68: Watership Down (1978) Section 10: The Shining Wire
Scripted by Newell Fisher, with script assistance by John Ruths
This section covers from 29:20 to 32:20. The equivalent Chapters from the book are 17 and 10.
As a rising tense musical theme plays, we see Hazel and Fiver react instantly.
Cut to Bigwig's face in extremis, with a straight black line running from his neck.
The camera zooms out as we see Hazel join him.
He recognises that Bigwig is in a snare but has no idea what to do about it. In desperation Hazel tries to chew at the wire.
Fiver arrives and Hazel tells him to run and get the others. He says Bigwig will die.
We see Fiver rushing back towards the warren crying out for Blackberry and Dandelion.
Bigwig, who is gasping now, flips himself from left to right.
We now see four rabbits running back with Fiver.
Blackberry is straight on the case: closely examining the wire and saying they have to loosen it somehow.
As Blackberry inspects the wire, Hazel asks if Cowslip is coming.
Cowslip has said he won't come and told him to "stop talking about it"
Hazel's shocked reaction to this is interrupted by Blackberry, who has located the peg and says they have to dig it out.
Silver is instantly on the case, starting to dig it out.
And now we see Bigwig convulsing.
Silver says he can't get his teeth into it, so Blackberry tells Pipkin to go into the hole.
He says the splinters are pricking him but carries on. As he says it's hard to breathe, we see Bigwig, barely drawing his last breaths.
Pipkin comes out of the hole saying the peg is nearly through.
Hazel tells Fiver to go in.
Dandelion says he can't hear Bigwig breathing. Then Fiver says the peg is free.
There is a close up of Bigwig, his eye opening as he makes a strangled sound.

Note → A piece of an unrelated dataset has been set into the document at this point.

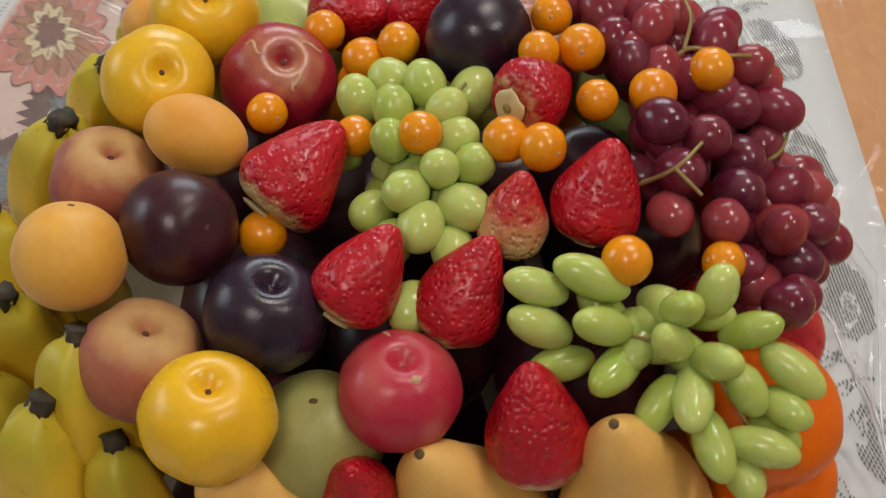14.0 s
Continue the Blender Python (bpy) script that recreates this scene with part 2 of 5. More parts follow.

We see his point of view, as the silhouettes of all five other rabbits appear against a dark sky.
This seems to be the last view of the dying.
Bigwig is still. Blackberry calmly says he thinks Bigwig is "gone".
Hazel, forgetting leadership for a moment, tragically nudges him as he says they have got him out and that he is free.
Hazel's pleading with Bigwig grows more desperate. Dandelion says that its no use.
Blackberry, ever practical, sadly asks how they will manage without Bigwig.
And then comes acceptance, as Hazel leads the brief but effective rabbit funeral.
Now Fiver has his moment.
He is angry. Very angry. He sums up the extended story of how the Warren of the Snares became what it is that he tells in the book.
With Fiver's words, the rest of the group look around them nervously. But then there is anger from them as well.
But in their anger, all of them, except Hazel it seems, have missed Fiver's point. They want to drive the rabbits out of this warren.
Fiver now drives that home with a shocking expletive in Lapine, calling them fools.
The phrase he uses, "embleer Frith", means "stinking god".
He says they will be helping themselves to a death trap. A "roof of bones".
We hear another strangled sound. It is Bigwig!
The group cluster around him until Hazel tells them to let him rest.
Bigwig, clumsily removing the loose snare from around his neck, says he doesn't need to rest.
Blackberry asks Fiver, who is clearly in charge temporarily, what they should do now.
And his advice is instant. They need to leave this place right away.
We see Watership Down in the distance for the first time since the opening titles.
During this, an optimistic and anticipatory stringed musical theme plays as Fiver delivers a speech that appears far earlier in the book.
But here his speech has been moved to this point in the story and this is very effective.
Comparison with the book
This shocking episode from the book transferred to the film very faithfully.
The one major plot difference here between book and film is that there is no Strawberry here, running desperately away from his warren in fear for his life.